Ultimately the F-22 and F-35 are the most ambitious fighter programs in the Western world to have produced aircraft ready for combat, although the F-35 is currently restricted to a limited initial operating capability and is not yet ready for medium or high intensity engagements. The F-22 uses a much higher end more costly airframe, but has suffered from a difficulty incorporating upgrades and very high maintenance issues which along with its low production run mean it is likely to be retired from service decades ahead of the lower maintenance but more modern F-35 or even the old F-15. Although the F-22’s airframe had more potential from the outset, the handling of the program means it will eventually be comfortably superseded by the F-35 which continues to receive upgrades and new technologies while efforts to modernise the Raptor have been much more conservative.

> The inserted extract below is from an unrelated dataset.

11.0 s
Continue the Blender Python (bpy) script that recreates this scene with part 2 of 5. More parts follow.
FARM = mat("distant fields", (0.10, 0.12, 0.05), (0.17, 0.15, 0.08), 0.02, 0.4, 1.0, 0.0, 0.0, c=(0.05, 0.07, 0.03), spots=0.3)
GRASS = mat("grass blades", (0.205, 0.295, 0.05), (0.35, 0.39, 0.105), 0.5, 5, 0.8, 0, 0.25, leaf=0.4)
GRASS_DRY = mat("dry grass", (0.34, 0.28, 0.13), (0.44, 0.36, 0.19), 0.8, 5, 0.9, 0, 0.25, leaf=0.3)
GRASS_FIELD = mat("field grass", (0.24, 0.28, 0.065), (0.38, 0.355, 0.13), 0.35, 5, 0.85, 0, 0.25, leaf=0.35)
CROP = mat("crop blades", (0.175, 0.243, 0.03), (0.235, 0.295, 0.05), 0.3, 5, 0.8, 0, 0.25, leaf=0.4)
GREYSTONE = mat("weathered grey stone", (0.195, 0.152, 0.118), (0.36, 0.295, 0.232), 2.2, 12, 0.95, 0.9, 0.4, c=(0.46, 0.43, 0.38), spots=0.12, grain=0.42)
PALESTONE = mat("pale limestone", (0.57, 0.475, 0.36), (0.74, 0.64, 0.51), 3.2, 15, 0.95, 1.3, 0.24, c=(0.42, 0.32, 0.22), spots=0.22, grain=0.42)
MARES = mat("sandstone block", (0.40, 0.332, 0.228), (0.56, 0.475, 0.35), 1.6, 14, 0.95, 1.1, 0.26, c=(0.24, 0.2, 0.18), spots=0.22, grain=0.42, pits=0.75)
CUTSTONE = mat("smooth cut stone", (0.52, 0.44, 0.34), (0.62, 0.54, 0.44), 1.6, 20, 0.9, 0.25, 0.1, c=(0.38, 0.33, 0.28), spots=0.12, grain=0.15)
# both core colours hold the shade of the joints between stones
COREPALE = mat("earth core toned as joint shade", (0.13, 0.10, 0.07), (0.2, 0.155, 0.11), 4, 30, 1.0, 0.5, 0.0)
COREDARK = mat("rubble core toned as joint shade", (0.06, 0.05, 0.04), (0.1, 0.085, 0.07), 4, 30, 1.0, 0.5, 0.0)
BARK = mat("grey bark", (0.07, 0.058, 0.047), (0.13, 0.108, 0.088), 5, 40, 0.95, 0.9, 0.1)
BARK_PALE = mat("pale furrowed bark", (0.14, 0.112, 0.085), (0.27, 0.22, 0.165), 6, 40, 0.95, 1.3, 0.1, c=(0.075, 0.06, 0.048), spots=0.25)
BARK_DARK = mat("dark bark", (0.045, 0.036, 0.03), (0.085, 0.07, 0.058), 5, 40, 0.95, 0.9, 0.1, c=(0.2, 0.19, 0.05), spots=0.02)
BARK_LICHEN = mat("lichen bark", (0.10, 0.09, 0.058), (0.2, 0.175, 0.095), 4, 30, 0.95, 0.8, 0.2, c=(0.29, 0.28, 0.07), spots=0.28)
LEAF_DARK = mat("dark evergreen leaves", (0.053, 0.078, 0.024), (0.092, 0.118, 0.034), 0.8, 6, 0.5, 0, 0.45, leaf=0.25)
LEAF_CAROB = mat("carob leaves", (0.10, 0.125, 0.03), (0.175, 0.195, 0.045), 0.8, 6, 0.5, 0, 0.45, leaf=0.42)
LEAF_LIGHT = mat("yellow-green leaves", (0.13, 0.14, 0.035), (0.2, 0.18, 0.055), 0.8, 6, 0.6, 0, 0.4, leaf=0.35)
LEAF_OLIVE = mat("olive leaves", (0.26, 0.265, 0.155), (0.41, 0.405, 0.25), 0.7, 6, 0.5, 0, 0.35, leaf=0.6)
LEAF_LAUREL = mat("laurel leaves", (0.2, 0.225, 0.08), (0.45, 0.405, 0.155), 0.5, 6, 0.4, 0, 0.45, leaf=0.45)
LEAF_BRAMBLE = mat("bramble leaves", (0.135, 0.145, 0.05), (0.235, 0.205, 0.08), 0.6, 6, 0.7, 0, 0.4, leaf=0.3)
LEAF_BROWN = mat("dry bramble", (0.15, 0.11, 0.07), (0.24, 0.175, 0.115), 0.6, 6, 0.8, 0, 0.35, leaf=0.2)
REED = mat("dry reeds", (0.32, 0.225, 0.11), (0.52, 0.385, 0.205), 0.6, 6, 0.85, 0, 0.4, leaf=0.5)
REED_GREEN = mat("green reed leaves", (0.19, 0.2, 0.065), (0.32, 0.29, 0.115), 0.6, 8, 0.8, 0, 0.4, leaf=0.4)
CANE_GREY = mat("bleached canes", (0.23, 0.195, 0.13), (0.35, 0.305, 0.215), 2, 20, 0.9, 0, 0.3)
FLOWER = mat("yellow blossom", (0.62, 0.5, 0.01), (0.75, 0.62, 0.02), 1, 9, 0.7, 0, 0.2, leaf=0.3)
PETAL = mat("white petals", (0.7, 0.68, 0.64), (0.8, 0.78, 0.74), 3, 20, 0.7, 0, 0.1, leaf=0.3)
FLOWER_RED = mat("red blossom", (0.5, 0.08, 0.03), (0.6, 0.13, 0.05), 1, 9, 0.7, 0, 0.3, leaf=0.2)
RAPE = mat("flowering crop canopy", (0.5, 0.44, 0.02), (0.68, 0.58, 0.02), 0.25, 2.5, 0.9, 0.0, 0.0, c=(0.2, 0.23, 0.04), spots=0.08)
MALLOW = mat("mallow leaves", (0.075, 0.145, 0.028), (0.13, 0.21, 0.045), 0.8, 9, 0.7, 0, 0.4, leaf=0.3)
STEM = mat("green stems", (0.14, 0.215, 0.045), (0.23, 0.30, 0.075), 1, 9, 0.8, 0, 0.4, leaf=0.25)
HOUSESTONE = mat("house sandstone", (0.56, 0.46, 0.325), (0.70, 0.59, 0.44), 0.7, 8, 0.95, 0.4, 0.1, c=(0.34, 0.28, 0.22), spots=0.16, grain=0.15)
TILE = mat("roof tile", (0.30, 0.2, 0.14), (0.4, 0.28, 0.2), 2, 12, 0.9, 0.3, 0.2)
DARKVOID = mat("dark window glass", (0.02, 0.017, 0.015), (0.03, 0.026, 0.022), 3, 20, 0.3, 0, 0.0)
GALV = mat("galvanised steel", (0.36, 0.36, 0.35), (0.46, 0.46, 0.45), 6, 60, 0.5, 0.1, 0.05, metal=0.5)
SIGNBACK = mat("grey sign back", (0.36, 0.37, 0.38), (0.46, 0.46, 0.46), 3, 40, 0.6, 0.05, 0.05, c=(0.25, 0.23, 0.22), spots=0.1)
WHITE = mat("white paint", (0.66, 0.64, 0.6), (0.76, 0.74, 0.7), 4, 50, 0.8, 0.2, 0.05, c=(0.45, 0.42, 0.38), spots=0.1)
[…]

This contrasts to their predecessors the F-15 and F-16 which both received upgrades and continued to be improved in parallel, ensuring that the F-22’s predecessor the F-15 has always retained its superiority over its cheaper and lighter counterpart the F-35’s predecessor the F-16. The F-22 and F-35 are set to continue to define the fifth generation for many years to come, alongside China’s J-20 and possibly other upcoming non-Western designs. The F-35’s widespread export and massive scale of production, however, mean it will be in service for many decades to come much as the F-16 of the 1970s is still widely operated today.